Kevin O'Regan - "How to build a robot that feels"
Recording of the speaker's talk at the Barcelona Brain and Technology Summer School, September 2012. Listen also to an interview with this and other speakers at www.csnetwork.eu/podcast.
"Consciousness is often considered to have a "hard" part and a not-so-hard part. With the help of work in artificial intelligence and more recently in embodied robotics, there is hope that we shall be able solve the not-so-hard part and make artificial agents that understand their environment, communicate with their friends, and most importantly, have a notion of "self" and "others". But will such agents feel anything? Building the feel into the agent seems at first to be the "hard" part.
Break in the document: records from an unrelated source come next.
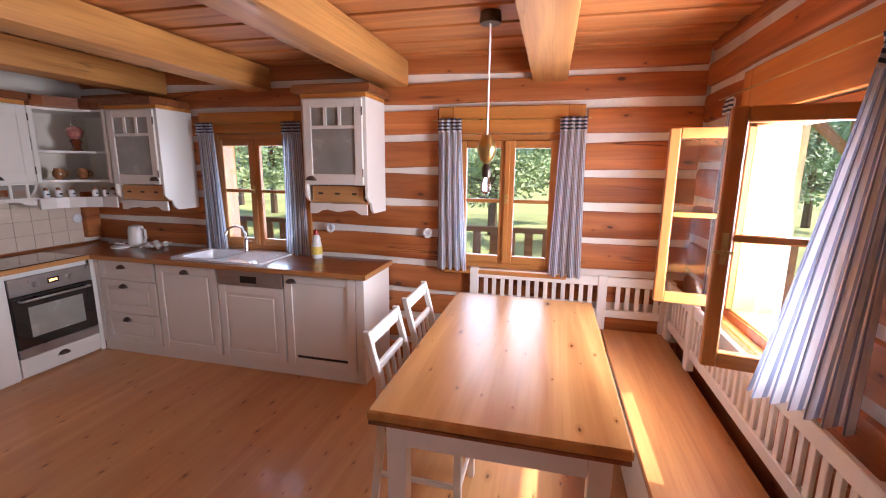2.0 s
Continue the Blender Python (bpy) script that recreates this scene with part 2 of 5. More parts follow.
IRON = paint("black_iron", (0.03, 0.035, 0.045), 0.4, 0.2, 8.0, 0.1, 60, 0.6)
BLACK = paint("black", (0.012, 0.012, 0.013), 0.35, 0.1, 8.0, 0.0)
HOB = paint("black_glass", (0.012, 0.011, 0.011), 0.06, 0.05, 8.0, 0.0, 60, 0.0, 1.0)
STEEL = paint("brushed_steel", (0.52, 0.51, 0.50), 0.3, 0.06, 12.0, 0.04, 120, 0.9)
CHROME = paint("chrome", (0.75, 0.76, 0.78), 0.08, 0.03, 8.0, 0.0, 60, 1.0)
BRONZE = paint("aged_bronze", (0.10, 0.075, 0.06), 0.35, 0.2, 20.0, 0.05, 80, 0.8)
BRASS = paint("brass", (0.55, 0.40, 0.16), 0.3, 0.15, 20.0, 0.04, 80, 0.95)
ZINC = paint("zinc", (0.50, 0.53, 0.56), 0.32, 0.15, 14.0, 0.08, 60, 0.85)
CERAMIC = paint("white_ceramic", (0.80, 0.81, 0.83), 0.14, 0.02, 3.0, 0.0, 60, 0.0, 0.6)
PLASTIC = paint("white_plastic", (0.80, 0.79, 0.76), 0.3, 0.03, 5.0, 0.0)
TILE_CREAM = paint("cream_tile", (0.74, 0.60, 0.48), 0.25, 0.06, 4.0, 0.05, 30, 0.0, 0.3)
GROUT = paint("grout", (0.46, 0.37, 0.29), 0.9, 0.12, 10.0, 0.3)
HALL_TILE = paint("clay_tile", (0.21, 0.105, 0.058), 0.3, 0.35, 7.0, 0.2, 25, 0.0, 0.25)
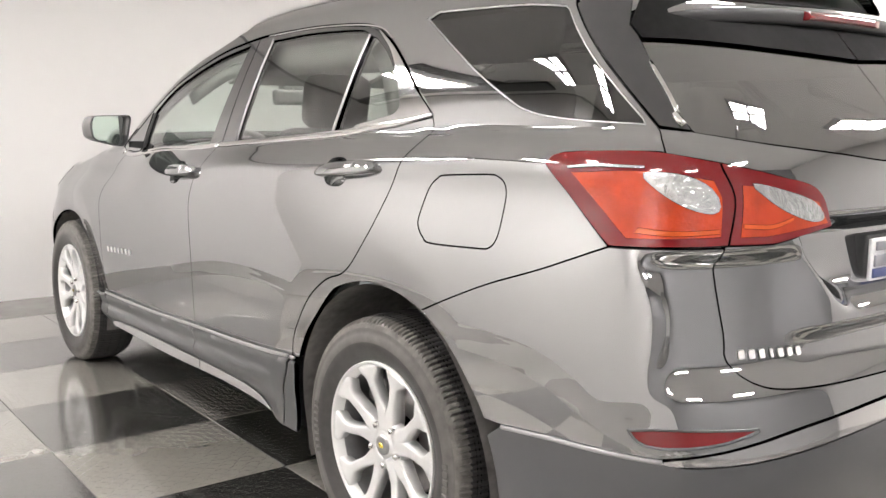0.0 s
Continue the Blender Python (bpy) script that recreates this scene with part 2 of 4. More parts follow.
def side(s, z):
    """The left flank, wrapped round the nose and the tail: s is the way along it (y on the flank), z the height."""
    s, z = np.broadcast_arrays(np.asarray(s, float), np.asarray(z, float))
    y = np.clip(s, TURN_REAR, TURN_FRONT)
    zp = z - smooth(0.80, 1.02, z) * 0.055 * (1.3 - y)
    w = half_width(zp, y) - 0.026 * ((y - 0.95) / 1.25) ** 2 * smooth(1.16, 0.96, zp)
    w = w + smooth(1.15, -0.30, y) * rear_lean(z)
    w = w - smooth(2.45, 3.15, s) * (0.062 * smooth(0.56, 0.88, z) - 0.016)
    w = w - 0.078 * smooth(1.45, 2.35, y) * smooth(0.765, 1.055, zp)
    w = w - 0.022 * smooth(0.5, -0.6, y) * smooth(1.0, 1.16, zp)
    for yw in (0.0, WHEELBASE):
        r = np.hypot(y - yw, (z - AXLE) * 0.97)
        w = w - 0.010 * np.clip((0.535 - r) / 0.1, 0, 1.3) ** 1.15 * smooth(1.05, 0.8, z)
    x, yy = w.copy(), s.copy()
    u = np.clip((TURN_REAR - s) / REAR[3], 0, 1)
    fx, fy = np.interp(u, REAR[0], REAR[1]), np.interp(u, REAR[0], REAR[2])
    back = s < TURN_REAR
    x, yy = np.where(back, w * fx, x), np.where(back, TURN_REAR + (rear_end(z) - TURN_REAR) * fy, yy)
    u = np.clip((s - TURN_FRONT) / FRONT[3], 0, 1)
    fx, fy = np.interp(u, FRONT[0], FRONT[1]), np.interp(u, FRONT[0], FRONT[2])
    fore = s > TURN_FRONT
    x, yy = np.where(fore, w * fx, x), np.where(fore, TURN_FRONT + (front_end(z) - TURN_FRONT) * fy, yy)
    return np.stack([-x, yy, z], -1)


def brow(y):
    """The height at which the flank turns over into the roof or, ahead of the windscreen, into the wing's top."""
    return np.where(y > 2.0, 0.934 + 0.119 * (1 - smooth(2.20, 3.25, y)), roof_z(y) - 0.125)


def skin(s, v):
    """As side(), but above brow() v goes on over the shoulder: 0 to 1 past brow() leads to the bonnet's edge or the roof's middle."""
    s, v = np.broadcast_arrays(np.asarray(s, float), np.asarray(v, float))
    low = side(s, v)
    b = brow(s)
    u = np.clip(v - b, 0, 1)[..., None]
    a = side(s, b)
    t = (a - side(s, b - 0.01)) / 0.01
    wing = s > 2.0
    e = np.stack([np.where(wing, -hood_x(s), 0), s, np.where(wing, hood_z(s), roof_z(s))], -1)
    gap = np.linalg.norm(e - a, axis=-1)[..., None]
    te = np.stack([np.ones_like(s), 0 * s, np.where(wing, 0.14, 0.0)], -1)
    ta = t * np.where(wing, 0.9, 0.45)[..., None] * gap
    te = te * np.where(wing, 0.6, 1.1)[..., None] * gap
    h = (2 * u ** 3 - 3 * u ** 2 + 1) * a + (u ** 3 - 2 * u ** 2 + u) * ta + (3 * u ** 2 - 2 * u ** 3) * e + (u ** 3 - u ** 2) * te
    return np.where((v > b)[..., None], h, low)
# ---- end of form ----


# ---- mesh helpers ----
def part(name, bm, mat, parent=None, label="", smooth_faces=True):
    me = bpy.data.meshes.new(name)
    bm.to_mesh(me)
    bm.free()
    return mesh_part(name, me, mat, parent, label, smooth_faces)


def mesh_part(name, me, mat, parent=None, label="", smooth_faces=True):
    me.materials.append(mat)
    if smooth_faces:
        me.polygons.foreach_set("use_smooth", [True] * len(me.polygons))
    ob = new(name, me)
    if parent:
        ob.parent = parent
    if label:
        tagged(ob, label)
    return ob


def from_arrays(name, verts, faces, mat, parent=None, label="", normals=None, smooth_faces=True):
    me = bpy.data.meshes.new(name)
    me.from_pydata([tuple(map(float, v)) for v in verts], [], [tuple(map(int, f)) for f in faces])
    me.update()
    ob = mesh_part(name, me, mat, parent, label, smooth_faces)
    if normals is not None:
        me.normals_split_custom_set_from_vertices([tuple(map(float, n)) for n in normals])
    return ob


def box(bm, lo, hi, bevel=0.0, seg=2):
    r = bmesh.ops.create_cube(bm, size=1)
    for v in r["verts"]:
        v.co = Vector([(a + b) / 2 + c * (b - a) for a, b, c in zip(lo, hi, v.co)])
    if bevel:
        edges = list({e for v in r["verts"] for e in v.link_edges})
        bmesh.ops.bevel(bm, geom=edges, offset=bevel, segments=seg, affect="EDGES", profile=0.5)


def flow(pts, step=0.02, closed=False):
    """A smooth dense line through the points (Catmull-Rom)."""
    p = np.array(pts, float)
    if closed:
        p = np.vstack([p[-1], p, p[0], p[1]])
    else:
        p = np.vstack([2 * p[0] - p[1], p, 2 * p[-1] - p[-2]])
    out = []
    for i in range(1, len(p) - 2):
        n = max(1, int(np.ceil(np.linalg.norm(p[i + 1] - p[i]) / step)))
        for u in np.arange(n) / n:
            a, b, c, d = p[i - 1:i + 3]
            out.append(0.5 * (2 * b + (c - a) * u + (2 * a - 5 * b + 4 * c - d) * u * u + (3 * b - a - 3 * c + d) * u ** 3))
    if not closed:
        out.append(p[-2])
    return np.array(out)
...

I shall explain how the sensorimotor approach proposed in my recent book (O'Regan, 2011), provides a solution by taking the counterintuitive stance that feel is a way of acting in the world. This provides a way of accounting for what has been considered the mystery of "qualia", namely why feels are very difficult to describe to others and even to oneself, why they can nevertheless be compared and contrasted, and, most important, why there is something it's like to experience them: that is, why they have phenomenal "presence".
As applications of this sensorimotor approach, I shall show how it predicts change blindness, sensory substitution, and makes a start to explaining why colors are experienced the way they are.
To the extent that the sensorimotor approach dissipates the "hard" problem of consciousness, building feel into robots becomes possible."